In Virginia, some legislators want to give local governments the ability to impose cumbersome rent controls on housing. That’s a mistake. Rent control killed multifamily housing construction in Maryland’s most populous county. Getting rid of rent control greatly expanded the amount of rental housing in Argentina, without raising rents (one of the many reasons that occurred is that people were more willing to rent out rooms if they didn’t have to worry about being prevented by rent control from raising rents in the future to cover rising costs, such as the need to renovate or pay rising utility or mortgage bills). Indeed, average rents actually fell in inflation-adjusted terms in Argentina after the end of rent control. Around 93% of economists say rent control is bad, because it reduces the quantity and quality of housing.
Legislators have introduced two bills targeting so-called “rent gouging”, defining rent increases of over 3% as rent gouging. That’s a weird, unreasonable definition of rent gouging, because even pro-tenant rent-control boards sometimes allow rent increases bigger than 3%, and expenses often rise faster than 3%. Inflation was about 7% in 2021 and 2022, far above 3%. But HB278 and SB355 would authorize local “rent-gouging” ordinances, under which a landlord “cannot increase the rent by more than the locality’s calculated allowance, not to exceed three percent.” Rent levels could be restricted even further under such an ordinance, because the permitted increase must be “no more than three percent,” but could be restricted to less than three percent (such as one percent). 28 members of the House of Delegates are sponsors of HB278, all of them progressive Democrats.
3% is an unreasonably low cap on rent increases — even Washington, DC’s progressive, pro-tenant rent control board allowed most landlords to raise rents at annual rates such as 8.9% and 6.2% in the recent past, because landlords’ costs often rise by much more than 3%.

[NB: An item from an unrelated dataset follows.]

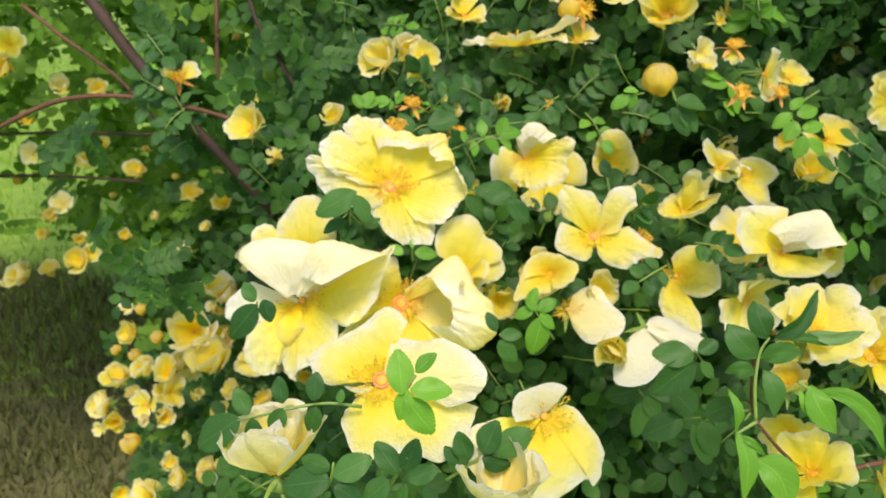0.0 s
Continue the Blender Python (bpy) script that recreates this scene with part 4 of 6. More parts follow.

Another bill, HB1178, would authorize a different rent-control cap on rent. It “provides that any locality may by ordinance adopt rent stabilization provisions…all landlords who are under rent stabilization…cannot increase the rent by more than” the inflation rate, that is, “the annual increase in the Consumer Price Index for the region in which the locality sits.” Limiting rent increases to the general inflation rate is unwise, since landlords’ costs have recently risen faster than inflation in much of Virginia. Those costs include rising property taxes, rising electricity costs over the last year, and rising mortgage interest rates over the last several years. Electricity bills rose 13% from August 2024 to August 2025, far more than the general inflation rate over that period, and landlords need to pay electric bills to keep the lights on and heat pumps working in common areas. Mortgage interest rates have risen significantly over the last five years, increasing the cost of landlords with new or adjustable rate mortgages. The real estate tax rate has risen in my county since 2023, and commercial landlords usually pay a higher tax rate than homeowners do. Once upon a time, commercial property owners and homeowners paid the same tax rate, but then my county, Arlington County, imposed a big additional tax on commercial property owners, of 12.5 cents per $100 of assessed value. Commercial landlords’ costs went up faster than inflation as a result.
Even left-leaning economists mostly think rent control is stupid: The Swedish economics professor Assar Lindbeck, a Social Democrat, said, “rent control appears to be the most efficient technique presently known to destroy a city—except for bombing.”
Even back when it was more Democratic-leaning than it is today, the Washington Post opposed rent control, explaining, “Rent-control laws can be good for some privileged beneficiaries, who are often not the people who really need help. But they are bad for many others.” For example, after San Francisco imposed rent control, “landlords responded by converting their buildings into condos they could sell or business properties they could lease without rent-control restrictions — or by demolishing their old buildings and replacing them with new ones” not subject to rent control. Moreover, “landlords have less incentive to maintain their properties in a rent-controlled environment,” reducing housing quality. “And since rent-stabilization policies often tend to discourage people from moving, they harm worker mobility and the economic dynamism associated with it.” These observations were made by the editorial board of the Washington Post, which had not endorsed a Republican for president since 1952.
Rent control reduces the value of housing stock, shrinking the property tax revenue that funds schools and local governments. “Researchers at the University of Southern California said rent control hurt property values in St. Paul, Minn. by $1.6 billion,” reported Market Watch.
As the Nobel Prize-winning economist Paul Krugman — a Democrat — noted in the New York Times, economists overwhelmingly oppose rent control: “In 1992 a poll of the American Economic Association found 93 percent of its members agreeing that ‘a ceiling on rents reduces the quality and quantity of housing.’ Almost every freshman-level textbook contains a case study on rent control, using its known adverse side effects to illustrate the principles of supply and demand. Sky-high rents on uncontrolled apartments, because desperate renters have nowhere to go — and the absence of new apartment construction, despite those high rents, because landlords fear that controls will be extended.”